Sono passati soltanto due giorni dal terremoto elettorale di domenica e già sta partendo la manovra per sterilizzarne il messaggio, affogandolo nel solito gorgo di doppiezze studiate ad arte. La ricerca dell’ennesimo sortilegio a mezzo abrakadabra comunicazionali per salvarsi la ghirba. Ossia la tecnica di depistare indicando un falso bersaglio.

Dice Matteo Renzi, alla disperata ricerca del tocco magico perduto: «ha vinto la domanda di cambiamento». Se ne dedurrebbe che l’esito negativo incassato dal premier/segretario dipenda esclusivamente dal non aver praticato in misura adeguata il promesso rinnovamento. Dunque, la sottintesa affermazione che l’elettorato avrebbe punito Renzi per non essere stato abbastanza Renzi. Al di là dei richiami di prammatica all’umiltà e all’ascolto, un modo indiretto per ribadire il tratto fondamentale di questo soggetto: la tracotanza. Che non funziona più neppure in un uditorio tendenzialmente servile, quale quello italiano, a fronte della ormai manifesta inadeguatezza che ne accompagna l’io-mania.
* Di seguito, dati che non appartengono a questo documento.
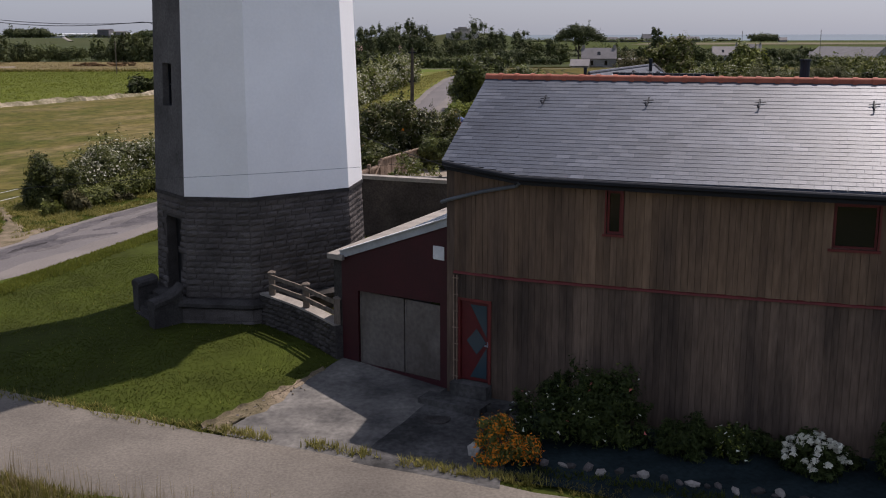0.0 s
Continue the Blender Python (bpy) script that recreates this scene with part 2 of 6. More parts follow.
M["stone_light"] = nmat("pale_stone", (0.40, 0.37, 0.33), 0.9, 0.25, 3, 22, 0.4, obj_random=0.2)
M["far_wall"] = nmat("pale_wall", (0.30, 0.285, 0.265), 0.9, 0.1, 0.5, 4, 0)
M["far_slate"] = nmat("far_slate", (0.145, 0.137, 0.137), 0.8, 0.15, 0.5, 4, 0, spec=0.15)
M["black"] = nmat("dark_interior", (0.01, 0.01, 0.011), 0.6, 0.1, 2, 12, 0)
M["soil"] = nmat("garden_soil", (0.045, 0.045, 0.035), 0.95, 0.4, 1, 9, 0.6)
M["leaf_hedge"] = leafmat("hedge_leaves", (0.014, 0.022, 0.005), (0.175, 0.195, 0.05), 0.45, spec=0.3)
M["leaf_laurel"] = leafmat("laurel_leaves", (0.008, 0.013, 0.003), (0.115, 0.125, 0.032), 0.5, spec=0.18)
# Darker leaves for the bed: the barn's shade is put into their colour.
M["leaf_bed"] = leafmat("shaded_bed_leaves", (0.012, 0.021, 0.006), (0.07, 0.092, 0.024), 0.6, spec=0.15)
M["leaf_dark"] = leafmat("dark_leaves", (0.0062, 0.01054, 0.0031), (0.0682, 0.08184, 0.0248), 0.6, spec=0.12)
M["leaf_mid"] = leafmat("mid_leaves", (0.022, 0.032, 0.007), (0.185, 0.195, 0.046), 0.55, spec=0.2)
M["leaf_bright"] = leafmat("bright_leaves", (0.055, 0.074, 0.011), (0.21, 0.23, 0.042))
M["leaf_olive"] = leafmat("tamarisk_leaves", (0.0495, 0.0528, 0.0198), (0.1221, 0.1254, 0.0561))
# Far leaves: lifted dark tones carry the distance haze in their colour.
M["leaf_far"] = leafmat("far_leaves", (0.036, 0.046, 0.019), (0.095, 0.108, 0.04), trans=0.1)
M["leaf_far_mid"] = leafmat("far_green_leaves", (0.042, 0.056, 0.019), (0.125, 0.138, 0.046), trans=0.15)
M["leaf_brown"] = leafmat("brown_twigs", (0.05, 0.045, 0.022), (0.13, 0.115, 0.05), trans=0.1)
M["crop_leaf"] = leafmat("crop_leaves", (0.081, 0.0945, 0.0126), (0.1305, 0.1458, 0.0225), trans=0.45)
M["verge_green"] = leafmat("verge_grass_blades", (0.075, 0.088, 0.012), (0.165, 0.18, 0.03), trans=0.5)
M["garden_blade"] = leafmat("garden_grass_blades", (0.085, 0.092, 0.018), (0.125, 0.135, 0.028), trans=0.4)
M["grass_blade"] = leafmat("grass_blades", (0.04784, 0.06072, 0.00736), (0.08832, 0.1067, 0.0138), trans=0.6)
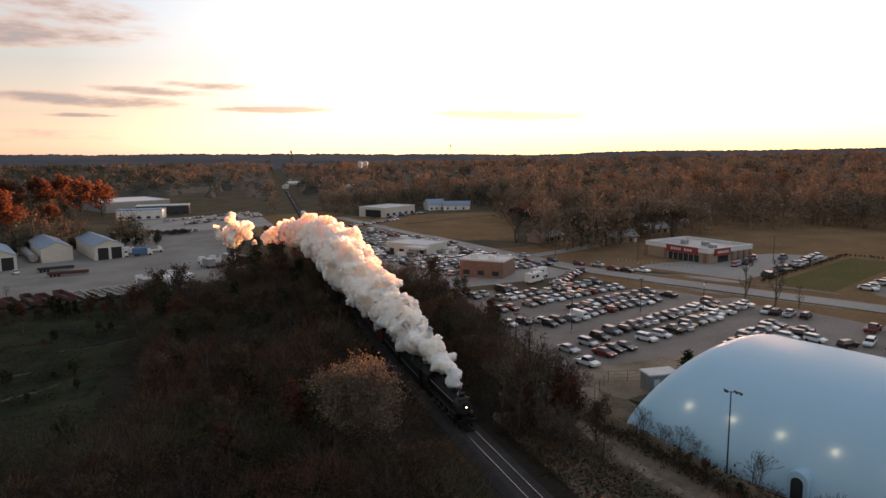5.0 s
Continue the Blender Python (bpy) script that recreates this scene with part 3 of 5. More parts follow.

Funzionerà l’uso mistificatorio delle parole per consentire di rimettere in piedi il regno del falso costruito in questo biennio dall’imbonitore venuto da Rignano?

Questo perché – fine a se stesso – “cambiamento” (come il suo fratello germano “rinnovamento”) non significa null’altro che un esercizio ginnico/logistico: spostare arredi, merci e persone. Certo, anche pratiche. Ma senza indicare il senso di tale spostamento. Per cui il tutto può benissimo ridursi a gestualità e confezionamenti vari. Oppure – come ormai abbiamo capito benissimo – paraventi dietro i quali celare spregiudicate quanto inconfessabili operazioni di potere.

Manovra di depistaggio per occultare il dato vero emerso dalle urne il 19 giugno: la maggioranza del Paese si ribella all’occupazione delle istituzioni da parte di una corporazione del potere che ha come unico obiettivo il restare in sella. Il motivo per cui questo establishment trasversale (da Giorgio Napolitano a Silvio Berlusconi) aveva aperto un credito al giovanotto che prometteva di impastoiare nel chiacchiericcio l’indignazione intercettata dai Cinquestelle e mantenere la presa sulla società da parte delle politica politicante.

Le elezioni amministrative ci dicono che la gente si è stufata e Renzi cerca di salvarsi rinnovando la propria narrazione. Sperando di riuscire nell’ennesima incantamento, a tutela del regime relazionale che ci tiene in ostaggio; come riuscì venti anni fa quando le inchieste della magistratura avevano inferto colpi durissimi al sistema affaristico-collusivo della tarda Prima Repubblica.

La tecnica allora fu quella di spostare il focus dalla “questione morale” alla “questione istituzionale”; spiegando che il nodo non era la qualità dei principi/comportamenti della classe dirigente, bensì le regole di funzionamento in ambito elettorale. Per cui il passaggio dal sistema proporzionale a quello maggioritario sarebbe stato il sufficiente lavacro per le macroscopiche magagne evidenziate dalle inchieste delle Procure.

Appunto, riuscirà il nuovo depistaggio? È da vedere. Perché le menti che crearono le scialuppe di salvataggio per il trasbordo nella Seconda Repubblica erano francamente molto più attrezzate degli improvvisati Gigli magici. Soprattutto la sapevano raccontare meglio. E mai avrebbero collezionato evidenze a proprio carico di un totale disprezzo delle regole come la ministra ricattatrice riciclata in telefonista.

Anche se consideri la cosa pubblica “Cosa Tua”, è più intelligente non darlo a vedere. Altrimenti si capisce subito che il cambiamento è solo un cambio di maschera.